The Riemann zeta function is defined on the $Re z> 1$ by $\zeta(z)=\sum_{n=1}^\infty \frac{1}{n^z}$
(i) show that for $Re z> 1$, we have $(1-2^{1-z})\zeta(z)=\sum_{n=1}^\infty \frac{(-1)^{n+1}}{n^z}$%
(ii) show that $\sum_{n=1}^\infty \frac{(-1)^{n+1}}{n^z}$ is an analytic function on $Re z> 0$
Thoughts thus far:
(i) Since $2^z=2^{Rez+iImz}=2^{Rez}2^{iImz}=2^{Rez}[\cos(Imz\ln2)+i\sin(Imz\ln2)]$ we obtain $(1-2^{1-z})\zeta(z)=\sum_{n=1}^\infty \frac{1}{n^z}-\sum_{n=1}^\infty \frac{2^{1-z}}{n^z}=\sum_{n=1}^\infty \frac{1}{n^z}-\sum_{n=1}^\infty \frac{2}{2^{Rez}[\cos(Imz\ln2)+i\sin(Imz\ln2)]n^z}=$ (by multiplying by the conjugate) $\sum_{n=1}^\infty \frac{1}{n^z}-\sum_{n=1}^\infty \frac{2(\cos(Imz\ln2)-i\sin(Imz\ln2))}{2^{Rez}[\cos^2(Imz\ln2)+\sin^2(Imz\ln2)]n^z}=$ (since $\sin^2\theta+\cos^2\theta=1$) $\sum_{n=1}^\infty \frac{1}{n^z}-\sum_{n=1}^\infty \frac{2(\cos(Imz\ln2)-i\sin(Imz\ln2))}{2^{Rez}n^z}=\sum_{n=1}^\infty \frac{2^{Rez}-2(\cos(Imz\ln2)-i\sin(Imz\ln2))}{2^{Rez}n^z}$, at which point I get stuck. I am uncertain whether unraveling $2^z$ in the manner that I did was fruitful or perhaps, as usual, I am missing something berry basic.

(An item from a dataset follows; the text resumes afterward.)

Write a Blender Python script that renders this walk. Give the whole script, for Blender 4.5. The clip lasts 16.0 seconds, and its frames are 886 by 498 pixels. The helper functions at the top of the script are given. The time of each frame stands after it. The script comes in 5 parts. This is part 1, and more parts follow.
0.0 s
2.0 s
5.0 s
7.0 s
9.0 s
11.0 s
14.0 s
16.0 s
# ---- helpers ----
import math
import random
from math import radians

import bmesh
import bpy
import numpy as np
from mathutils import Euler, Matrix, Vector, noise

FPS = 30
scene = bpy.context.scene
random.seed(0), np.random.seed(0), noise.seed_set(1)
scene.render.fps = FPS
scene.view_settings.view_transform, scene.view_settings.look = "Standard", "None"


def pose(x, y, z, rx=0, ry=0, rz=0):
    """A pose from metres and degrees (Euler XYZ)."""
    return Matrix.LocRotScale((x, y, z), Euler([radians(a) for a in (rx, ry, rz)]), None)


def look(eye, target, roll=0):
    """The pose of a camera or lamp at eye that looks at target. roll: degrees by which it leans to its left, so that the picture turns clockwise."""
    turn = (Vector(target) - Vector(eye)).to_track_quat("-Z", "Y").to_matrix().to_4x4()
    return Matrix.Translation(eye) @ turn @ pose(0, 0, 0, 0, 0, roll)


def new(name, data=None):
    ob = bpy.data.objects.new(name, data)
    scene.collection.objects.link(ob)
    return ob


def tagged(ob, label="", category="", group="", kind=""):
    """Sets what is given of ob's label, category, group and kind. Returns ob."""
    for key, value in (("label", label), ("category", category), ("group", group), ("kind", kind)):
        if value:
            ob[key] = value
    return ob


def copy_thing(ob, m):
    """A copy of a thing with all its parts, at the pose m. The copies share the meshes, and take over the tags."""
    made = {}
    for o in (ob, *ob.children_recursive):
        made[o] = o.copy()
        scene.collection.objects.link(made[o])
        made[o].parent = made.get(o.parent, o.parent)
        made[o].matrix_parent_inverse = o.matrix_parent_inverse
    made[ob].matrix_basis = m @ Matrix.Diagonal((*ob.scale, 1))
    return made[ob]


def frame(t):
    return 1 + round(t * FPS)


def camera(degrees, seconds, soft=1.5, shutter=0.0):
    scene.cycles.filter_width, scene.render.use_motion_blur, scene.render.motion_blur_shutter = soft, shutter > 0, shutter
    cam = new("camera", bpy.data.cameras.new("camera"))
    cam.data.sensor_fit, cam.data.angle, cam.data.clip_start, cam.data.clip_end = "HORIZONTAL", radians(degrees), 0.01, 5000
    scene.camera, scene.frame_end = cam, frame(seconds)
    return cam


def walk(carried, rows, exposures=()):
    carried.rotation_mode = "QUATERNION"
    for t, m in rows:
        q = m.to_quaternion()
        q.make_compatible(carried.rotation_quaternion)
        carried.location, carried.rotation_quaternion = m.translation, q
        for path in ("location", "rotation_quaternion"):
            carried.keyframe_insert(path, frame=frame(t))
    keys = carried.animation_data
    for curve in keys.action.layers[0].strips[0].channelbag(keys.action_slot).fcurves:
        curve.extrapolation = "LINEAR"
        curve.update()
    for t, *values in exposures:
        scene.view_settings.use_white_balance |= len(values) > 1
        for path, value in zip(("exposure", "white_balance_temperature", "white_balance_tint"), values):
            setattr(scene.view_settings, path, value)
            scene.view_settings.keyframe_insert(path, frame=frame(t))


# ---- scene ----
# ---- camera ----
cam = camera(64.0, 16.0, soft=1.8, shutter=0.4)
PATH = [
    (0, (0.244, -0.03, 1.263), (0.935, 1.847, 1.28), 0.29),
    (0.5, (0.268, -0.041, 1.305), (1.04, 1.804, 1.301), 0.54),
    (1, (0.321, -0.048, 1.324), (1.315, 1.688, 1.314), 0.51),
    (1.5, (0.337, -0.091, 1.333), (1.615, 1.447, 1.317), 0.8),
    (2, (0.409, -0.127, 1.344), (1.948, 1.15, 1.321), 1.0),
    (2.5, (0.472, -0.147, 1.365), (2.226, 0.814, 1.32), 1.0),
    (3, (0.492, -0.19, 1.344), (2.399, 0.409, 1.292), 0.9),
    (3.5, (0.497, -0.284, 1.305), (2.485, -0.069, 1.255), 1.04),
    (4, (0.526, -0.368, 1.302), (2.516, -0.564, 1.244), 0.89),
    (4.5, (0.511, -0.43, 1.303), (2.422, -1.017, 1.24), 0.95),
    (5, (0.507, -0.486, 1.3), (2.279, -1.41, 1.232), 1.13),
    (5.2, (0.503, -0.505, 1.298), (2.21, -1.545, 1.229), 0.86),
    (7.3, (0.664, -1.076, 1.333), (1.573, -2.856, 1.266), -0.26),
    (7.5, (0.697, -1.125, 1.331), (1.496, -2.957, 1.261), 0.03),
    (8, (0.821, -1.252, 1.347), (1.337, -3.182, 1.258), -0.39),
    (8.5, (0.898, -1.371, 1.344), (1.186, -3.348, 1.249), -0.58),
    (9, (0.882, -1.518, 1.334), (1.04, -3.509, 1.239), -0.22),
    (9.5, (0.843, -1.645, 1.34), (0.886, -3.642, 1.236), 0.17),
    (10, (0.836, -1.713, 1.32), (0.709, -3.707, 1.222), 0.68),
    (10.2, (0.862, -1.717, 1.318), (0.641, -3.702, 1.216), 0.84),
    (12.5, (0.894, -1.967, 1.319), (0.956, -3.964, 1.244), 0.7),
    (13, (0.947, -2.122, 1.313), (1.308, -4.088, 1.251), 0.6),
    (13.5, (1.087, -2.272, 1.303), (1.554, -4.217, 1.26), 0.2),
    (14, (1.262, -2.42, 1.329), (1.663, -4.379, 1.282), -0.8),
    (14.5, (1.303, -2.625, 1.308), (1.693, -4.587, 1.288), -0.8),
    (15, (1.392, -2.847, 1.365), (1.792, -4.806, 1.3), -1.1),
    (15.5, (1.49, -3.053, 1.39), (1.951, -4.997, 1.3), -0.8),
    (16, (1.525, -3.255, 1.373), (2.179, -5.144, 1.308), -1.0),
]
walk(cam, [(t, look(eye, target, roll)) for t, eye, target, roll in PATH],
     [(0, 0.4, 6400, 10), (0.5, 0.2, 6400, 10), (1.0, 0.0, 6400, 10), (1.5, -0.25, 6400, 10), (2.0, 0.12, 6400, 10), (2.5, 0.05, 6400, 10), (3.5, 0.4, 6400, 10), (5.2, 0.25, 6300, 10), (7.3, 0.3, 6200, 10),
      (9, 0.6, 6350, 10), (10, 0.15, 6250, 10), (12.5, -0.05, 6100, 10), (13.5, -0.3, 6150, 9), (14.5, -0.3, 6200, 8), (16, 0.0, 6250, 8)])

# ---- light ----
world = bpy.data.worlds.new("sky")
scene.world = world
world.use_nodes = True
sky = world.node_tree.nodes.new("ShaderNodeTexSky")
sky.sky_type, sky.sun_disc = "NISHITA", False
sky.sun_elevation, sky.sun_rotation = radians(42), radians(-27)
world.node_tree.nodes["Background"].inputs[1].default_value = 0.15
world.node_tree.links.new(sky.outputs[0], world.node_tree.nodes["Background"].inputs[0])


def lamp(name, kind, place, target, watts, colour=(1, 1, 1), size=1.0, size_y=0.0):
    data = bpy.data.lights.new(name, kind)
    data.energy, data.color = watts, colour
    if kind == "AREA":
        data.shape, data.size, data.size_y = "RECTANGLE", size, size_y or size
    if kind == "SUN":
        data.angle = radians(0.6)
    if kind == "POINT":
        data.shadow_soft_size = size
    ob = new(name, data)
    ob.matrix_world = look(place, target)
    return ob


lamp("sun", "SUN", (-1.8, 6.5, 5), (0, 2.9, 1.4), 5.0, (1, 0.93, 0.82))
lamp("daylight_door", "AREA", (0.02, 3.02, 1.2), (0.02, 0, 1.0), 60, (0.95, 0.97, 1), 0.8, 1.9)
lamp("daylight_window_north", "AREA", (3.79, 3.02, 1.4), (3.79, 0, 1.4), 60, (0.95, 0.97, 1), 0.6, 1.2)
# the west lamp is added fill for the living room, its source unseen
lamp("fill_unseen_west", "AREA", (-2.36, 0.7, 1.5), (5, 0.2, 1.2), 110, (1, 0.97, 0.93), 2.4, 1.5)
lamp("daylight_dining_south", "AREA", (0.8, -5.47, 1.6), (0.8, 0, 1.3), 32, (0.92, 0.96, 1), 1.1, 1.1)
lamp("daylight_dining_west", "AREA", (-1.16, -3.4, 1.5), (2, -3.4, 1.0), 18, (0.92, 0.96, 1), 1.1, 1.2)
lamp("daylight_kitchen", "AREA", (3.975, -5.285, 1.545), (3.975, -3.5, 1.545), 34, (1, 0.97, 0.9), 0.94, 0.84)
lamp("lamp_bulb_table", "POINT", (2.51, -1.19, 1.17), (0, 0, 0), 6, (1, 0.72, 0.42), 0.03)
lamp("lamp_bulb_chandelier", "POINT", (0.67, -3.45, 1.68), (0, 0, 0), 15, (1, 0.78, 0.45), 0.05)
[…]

(ii) Since we want to show analyticity, we may show that the power series converges. Using the logic as above, we know that $\sum_{n=1}^\infty \frac{(-1)^{n+1}}{n^z}=\sum_{n=1}^\infty \frac{(-1)^{n+1}}{n^{Rez}[\cos(Imz\ln n)+i\sin(Imz\ln n)]}=\sum_{n=1}^\infty \frac{(-1)^{n+1}[\cos(Imz\ln n)-i\sin(Imz\ln n)]}{n^{Rez}}$ Since $\cos(Imz\ln n)-i\sin(Imz\ln n)$ represents oscillations around the unit circle we may clearly see that $\lim_{n \to \infty}|\frac{(-1)^{n+1}\cos(Imz\ln n)-i\sin(Imz\ln n)}{n^{Rez}}|=\lim_{n \to \infty}|\frac{1}{n^{Rez}}|=0\iff Rez>0$ and hence the power series converges if and only if Rez>0. Does this appear to be a valid proof for analyticity?
Thanks in advance for any help that you may provide